Rēad to Read …Again
Daily Reading: I Samuel 18-20
I Samuel 20:3
And David sware moreover, and said, Thy father certainly knoweth that I have found grace in thine eyes; and he saith, Let not Jonathan know this, lest he be grieved: but truly as the Lord liveth, and as thy soul liveth, there is but a step between me and death.
There always was. There was always a step between David’s life and his death. When he fought with the lion and bear the threshold of death was there. When he faced Goliath, death certainly desired to have him. Fighting against the Philistines, dodging Saul’s javelin, even in fleeing to Samuel in Ramah and to Naioth death was close at hand. David’s life, filled with adventure and victory, but at every turn, death stalked him. It finally occurred to this future king of Israel that he was not invincible. He said …there is but a step between me and death.
This is everyone’s reality. In Dr. John R. Rice’s book “Fifty Years of Soul Stirring Illustrations” he wrote “I preached in Chattanooga at the big Highland Park Baptist Church to some 3,400 or 3,500 people on Missing God’s Last Plane for Heaven. I took my text Jeremiah 8:20 The harvest is past, the summer is ended, and we are not saved. I said everybody there was going to die. I said, Three thousand four hundred people will die, we will say, in 70 years. That will mean that every nine days somebody who hears me tonight will die. Oh, it may go ten days or maybe eight days, but it will average that now for the next seventy years somebody of this congregation will die every nine days. That night they announced ten funerals going to be in that church that week. I am just saying death comes;…”
There was a time when preachers preached with urgency pressing individuals to make arrangements for that time called death. They pressed upon those to whom they preached to make a decision immediately for they knew time was short for some. Just as Paul wrote to that church in Corinth, …behold, now is the accepted time; behold now is the day of salvation. (II Corinthians 6:2). Why? Because there is but a step between me and death.
In the same book Dr. Rice tells the story of Rev. P.B. Chenault. He was preaching in a series of meetings and on the last night he preached “Today and Tomorrow.” He pressed home the fact that no one knows when they will die so preparations must be made now, tonight, immediately. That night while driving to another preaching meeting a drunk driver hit the preacher’s car; he died at the scene. He never knew that was to be his last message, but on that night so long ago the faithful preacher took that last step into eternity.

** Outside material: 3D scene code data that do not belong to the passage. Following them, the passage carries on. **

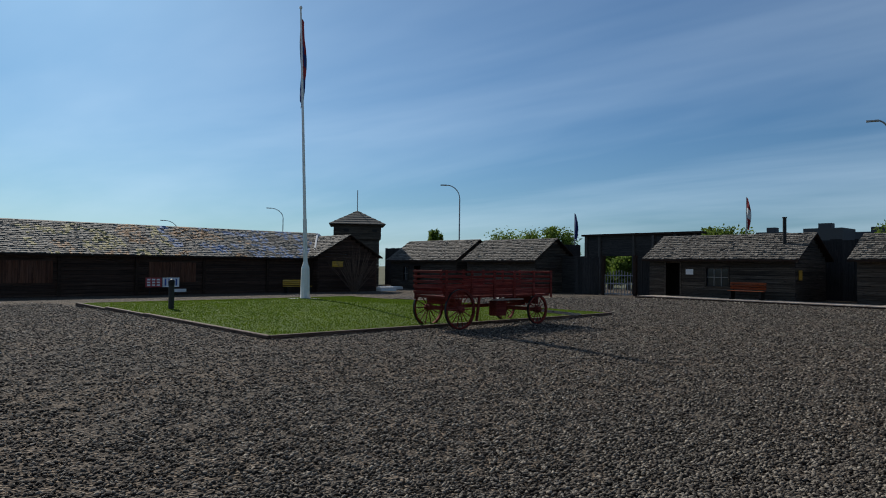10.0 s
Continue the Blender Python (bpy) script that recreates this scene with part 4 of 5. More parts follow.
# sod roof
SA = 22.0
fr = pose(0, 5.62, 2.18) @ pose(0, 0, 0, -SA, 0, 0)
part("roof_base", Shape().box(18.25, 38.3, -3.2, -0.02, -0.06, 0.0), TIMBER, sod, m=fr)
part("sod_layer", Shape().box(18.3, 38.3, -3.2, -0.02, 0.002, 0.16), SOIL, sod, "earth of the sod roof", m=fr)
part("fascia_log", Shape().beam(20.0, 0.07, 0.2, 0.015, wob=0.008), LOG_PALE, sod, "pale weathered fascia board", m=pose(18.3, 5.63, 2.24))
part("barge_beam", Shape().beam(1.0, 0.12, 0.18, 0.01), BLACKPAINT, sod, "black barge beam", m=pose(18.22, 5.62, 2.2, 0, 0, -90) @ pose(0, 0, 0, 0, -SA * 0.75, 0))
part("back_slope", Shape().box(18.25, 38.3, 0, 3.2, -0.06, 0.1), SOIL, sod, m=pose(0, 5.62 - 6.36 * math.cos(radians(SA)), 2.18, SA, 0, 0))
tuft_z = lambda xs, ys: 2.18 + (5.62 - ys) * math.tan(radians(SA)) + 0.15
grass("sod_roof_grass", 26000, in_rect(18.4, 38.2, 4.2, 5.6), tuft_z, 0.04, 0.14, BLADE, "tall uneven grass growing on the sod roof", lean=0.7, width=0.006)
grass("sod_roof_grass", 5000, in_rect(18.4, 38.2, 4.6, 5.62), tuft_z, 0.08, 0.26, DRYBLADE, "dry straw among the sod roof grass", lean=0.6)


def lounge_chair(name, at, turn, label):
    c = thing(name, at, label, "chair", group="chairs by the sod house", turn=turn)
    for y in (-0.26, 0.26):
        part("side_rail", Shape().beam(0.95, 0.025, 0.12, 0.006), REDWOOD, c, m=pose(-0.5, y, 0.34, 0, 18, 0))
        part("front_leg", Shape().beam(0.55, 0.1, 0.025, 0.005), REDWOOD, c, m=pose(-0.42, y * 1.06, 0, 0, -90, 0))
        part("arm", Shape().beam(0.78, 0.13, 0.025, 0.01), REDWOOD, c, m=pose(-0.5, y * 1.12, 0.575))
        part("arm_support", Shape().beam(0.36, 0.07, 0.025), REDWOOD, c, m=pose(0.22, y * 1.06, 0.2, 0, -80, 0))
    for i in range(6):
        part("seat_slat", Shape().beam(0.56, 0.075, 0.022), REDWOOD, c, m=pose(-0.47 + i * 0.088, -0.28, 0.36 - i * 0.028, 0, 0, 90))
    for i in range(5):
        part("back_slat", Shape().beam(0.86 - abs(i - 2) * 0.05, 0.095, 0.022), REDWOOD, c, m=pose(0.04, -0.21 + i * 0.105, 0.2, 0, -62, 0))
    return c


lounge_chair("lounge_chair", (28.3, 5.5, -0.06), -80, "red stained wooden lounge chair on a slab by the wall")
lounge_chair("lounge_chair", (30.0, 5.45, -0.06), -100, "red stained wooden lounge chair beside another")
solid("slab", Shape().box(27.3, 31.0, 4.9, 6.0, -0.1, -0.055), CONCRETE, "pale concrete slab under the lounge chairs", "slab", kind="structure")
brl = thing("barrel_planter", (39.6, 7.75, -0.12), "dark wooden half barrel bin at the walkway's end", "barrel")
part("staves", Shape().lathe([(0.3, 0), (0.36, 0.3), (0.37, 0.6), (0.34, 0.85), (0.3, 0.85), (0.3, 0.7)], 18), TIMBER, brl)
for z in (0.15, 0.65):
    part("hoop", Shape().lathe([(0.35 if z < 0.3 else 0.375, z), (0.355 if z < 0.3 else 0.378, z + 0.05)], 18), DARKMETAL, brl)


# ---- the far cabins ----
def plank_wall(owner, mat, x0, x1, z0, z1, pitch, depth, holes=(), m=None, jitter=0.012, half=None, name="plank"):
    """Stacked horizontal timbers with the openings left out, face at y = 0, length along x; half(z) narrows a gable."""
    z = z0
    while z < z1 - 0.02:
        zt = min(z + pitch, z1)
        a0, a1 = x0, x1
        if half:
            h = half(zt)
            mid = (x0 + x1) / 2
            a0, a1 = max(x0, mid - h), min(x1, mid + h)
        cuts = sorted((a, c) for a, c, lo, hi in holes if lo < (z + zt) / 2 < hi)
        x = a0
        for a, c in cuts + [(a1, a1)]:
            if a - x > 0.03:
                s = Shape().box(0, a - x, -depth, random.uniform(-jitter, jitter), z + 0.006, zt - 0.012)
                part(name, s, mat, owner, m=(m or Matrix()) @ pose(x, 0, 0))
            x = max(x, c)
        z = zt


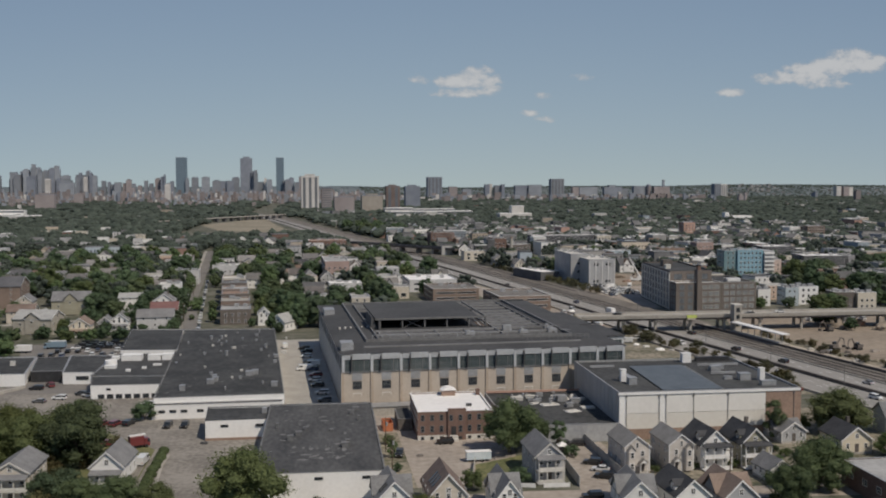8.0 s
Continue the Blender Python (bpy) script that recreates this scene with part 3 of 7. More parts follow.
    for xx in range(12, 84, 6):
        box(rail, xx - 0.06, 18.6, z + 0.9, xx + 0.06, 18.75, z + 2.0)
    box(rail, 12, 18.6, z + 2.0, 83, 18.75, z + 2.12)
    part("handrail", rail, GREY_METAL, ob)
    for x0, y0, x1, y1, h in ((0.1, 6, 4.3, 13, 2.6), (0.1, 95, 4.4, 105, 2.4)):
        part("stair_head", boxes((x0, y0, E + 0.2, x1, y1, E + 0.2 + h)), GREY_METAL, ob, "grey metal-clad stair head at the roof's edge")
    for k in range(6):
        part("roof_vent", boxes((3 + k * 2.1, 52, E + 0.3, 3.6 + k * 2.1, 54.4, E + 1.3)), PALE, ob)
    for k, (x, y) in enumerate(((66, 24), (77, 25), (62, 33), (78, 33), (46, 23))):
        part("plant_unit", boxes((x, y, z, x + 3.2, y + 2.2, z + 1.4 + 0.3 * (k % 3)), (x + 0.5, y + 0.4, z + 1.4, x + 1.5, y + 1.6, z + 2.1)), GREY_METAL, ob)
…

David realized he was one step away from death. Every time we start our cars and engage the motor to hurl down the road, it may be a road to death. Each moment of walking down a sidewalk may be that exact time that God calls our name to come to Him. Every night we lay our heads on our pillow may bring an awakening into eternity. May we learn as David did and order our steps properly. If you never have, trust Christ’s gospel: His perfect life, sacrificial death on the cross, burial in finality, yet coming back to life three days later. That is the good news! If that great transaction has already been made in your life, live for him every moment of every day. For today may be the day of your last step on earth. After all, for every person, there is but a step between life and death.